Years of economic mismanagement have led to a collapse in domestic demand in combination with a struggling manufacturing industry and agricultural sector devastating the Zimbabwean economy.
Finance minister Patrick Chinamasa presented Zimbabwe’s final budget for 2018, which highlights the first fiscal policy direction move of the new administration past Robert Mugabe’s presidency, suggesting stronger cooperation with the international community.
The national budget was presented under the banner “Towards a New Economic Order”, and acknowledges that a decline in domestic and foreign investor confidence has led to a disappointing economic performance over recent years.
The new policy shift highlighted in the final budget paper focuses therefore on economic recovery, supported by foreign direct investment under a market economy principle.
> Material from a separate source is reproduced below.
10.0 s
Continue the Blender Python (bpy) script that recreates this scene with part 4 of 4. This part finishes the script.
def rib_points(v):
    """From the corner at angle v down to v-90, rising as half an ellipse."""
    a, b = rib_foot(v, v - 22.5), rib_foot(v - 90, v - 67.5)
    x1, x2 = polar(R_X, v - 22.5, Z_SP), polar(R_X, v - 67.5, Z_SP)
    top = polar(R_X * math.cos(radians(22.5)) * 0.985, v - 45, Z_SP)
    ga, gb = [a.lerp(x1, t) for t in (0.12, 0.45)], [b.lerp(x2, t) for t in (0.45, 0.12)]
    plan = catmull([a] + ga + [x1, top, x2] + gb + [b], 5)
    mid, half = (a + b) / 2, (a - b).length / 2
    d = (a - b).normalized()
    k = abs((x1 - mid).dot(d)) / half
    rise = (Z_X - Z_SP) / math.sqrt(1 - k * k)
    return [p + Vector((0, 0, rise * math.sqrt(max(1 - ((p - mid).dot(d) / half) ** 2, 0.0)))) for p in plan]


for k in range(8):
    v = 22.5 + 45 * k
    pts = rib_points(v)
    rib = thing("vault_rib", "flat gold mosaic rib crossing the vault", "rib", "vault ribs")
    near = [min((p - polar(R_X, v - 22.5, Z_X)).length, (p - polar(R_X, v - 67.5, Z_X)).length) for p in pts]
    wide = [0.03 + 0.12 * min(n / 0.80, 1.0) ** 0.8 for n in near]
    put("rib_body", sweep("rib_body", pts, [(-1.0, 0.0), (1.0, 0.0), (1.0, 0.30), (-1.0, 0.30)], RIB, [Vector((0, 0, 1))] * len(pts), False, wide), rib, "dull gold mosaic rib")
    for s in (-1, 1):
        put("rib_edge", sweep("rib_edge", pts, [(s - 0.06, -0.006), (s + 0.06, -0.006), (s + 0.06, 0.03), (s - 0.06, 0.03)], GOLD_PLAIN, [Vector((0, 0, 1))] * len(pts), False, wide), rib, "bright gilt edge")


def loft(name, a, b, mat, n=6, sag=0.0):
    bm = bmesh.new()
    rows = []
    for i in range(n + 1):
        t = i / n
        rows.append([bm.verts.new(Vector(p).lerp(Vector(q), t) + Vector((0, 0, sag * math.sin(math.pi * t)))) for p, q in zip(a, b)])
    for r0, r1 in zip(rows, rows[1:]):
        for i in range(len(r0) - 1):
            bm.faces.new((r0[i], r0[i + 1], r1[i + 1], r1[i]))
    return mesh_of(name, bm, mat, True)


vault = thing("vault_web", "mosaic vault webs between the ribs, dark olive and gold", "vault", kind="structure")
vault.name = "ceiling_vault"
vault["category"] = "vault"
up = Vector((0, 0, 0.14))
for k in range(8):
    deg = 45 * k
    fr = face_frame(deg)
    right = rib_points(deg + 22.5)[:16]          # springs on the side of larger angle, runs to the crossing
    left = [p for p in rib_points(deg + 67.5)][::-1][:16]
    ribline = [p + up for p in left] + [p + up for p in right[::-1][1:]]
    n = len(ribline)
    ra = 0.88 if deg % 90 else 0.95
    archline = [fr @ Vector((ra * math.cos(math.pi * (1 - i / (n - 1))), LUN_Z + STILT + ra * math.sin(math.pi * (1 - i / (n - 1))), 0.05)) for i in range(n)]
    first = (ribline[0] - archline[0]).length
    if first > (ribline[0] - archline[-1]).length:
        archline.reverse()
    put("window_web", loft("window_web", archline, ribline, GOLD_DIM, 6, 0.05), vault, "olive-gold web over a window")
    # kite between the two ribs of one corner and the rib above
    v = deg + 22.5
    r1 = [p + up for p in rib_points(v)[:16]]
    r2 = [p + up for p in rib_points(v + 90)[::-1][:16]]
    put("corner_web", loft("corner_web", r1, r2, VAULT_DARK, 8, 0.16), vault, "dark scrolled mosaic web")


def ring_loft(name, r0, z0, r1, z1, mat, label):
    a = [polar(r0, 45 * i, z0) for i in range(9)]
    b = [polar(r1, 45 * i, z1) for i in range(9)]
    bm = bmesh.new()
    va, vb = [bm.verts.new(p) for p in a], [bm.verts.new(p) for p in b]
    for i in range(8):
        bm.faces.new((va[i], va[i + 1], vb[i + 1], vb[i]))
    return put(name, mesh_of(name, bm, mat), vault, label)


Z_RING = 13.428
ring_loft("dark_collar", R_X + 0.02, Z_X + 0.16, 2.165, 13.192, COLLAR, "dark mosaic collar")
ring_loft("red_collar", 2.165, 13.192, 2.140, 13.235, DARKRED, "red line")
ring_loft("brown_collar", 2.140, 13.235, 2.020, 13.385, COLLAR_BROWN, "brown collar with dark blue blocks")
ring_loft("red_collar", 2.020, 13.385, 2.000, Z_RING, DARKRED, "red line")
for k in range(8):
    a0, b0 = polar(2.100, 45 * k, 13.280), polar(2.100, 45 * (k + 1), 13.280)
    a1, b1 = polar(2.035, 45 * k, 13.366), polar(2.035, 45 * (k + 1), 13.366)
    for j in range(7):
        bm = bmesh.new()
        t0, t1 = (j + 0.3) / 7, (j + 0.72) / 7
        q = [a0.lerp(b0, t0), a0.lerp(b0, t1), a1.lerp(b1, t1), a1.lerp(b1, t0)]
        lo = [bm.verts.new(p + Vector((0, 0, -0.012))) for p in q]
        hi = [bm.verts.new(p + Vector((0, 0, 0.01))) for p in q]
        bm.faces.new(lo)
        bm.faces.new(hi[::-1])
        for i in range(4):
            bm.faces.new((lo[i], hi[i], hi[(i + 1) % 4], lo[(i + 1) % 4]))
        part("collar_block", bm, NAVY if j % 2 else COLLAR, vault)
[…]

Some of the key policy changes include: the progressive reduction of the share of employment costs to initially 70% in 2018, 65% in 2019, and below 60% of total revenue by 2020. Amending and relaxing the Indigenisation and Empowerment Act is one of the key policies that is structured to re-attract foreign investments.
Furthermore, the proposed amendments will confine the 51/49 Indigenisation threshold to only two minerals, namely diamonds and platinum in the extractive sector. The 51/49 threshold will not apply to the rest of the extractive sector or any other sector in the economy – suggesting openness to any investor, regardless of nationality.
IHS Markit welcomes the government’s aim to address the high country risk perception among existing and prospective investors, by abiding by the terms of Bilateral Investment Protection and Promotion Agreements Zimbabwe.
Additionally, IHS Markit welcomes the government’s expressed efforts in servicing and re-scheduling of domestic and external public debt obligations that are consistent with agreements with lenders and creditors. However, critically, proposed government employment costs are still too high to address the country’s fiscal imbalances.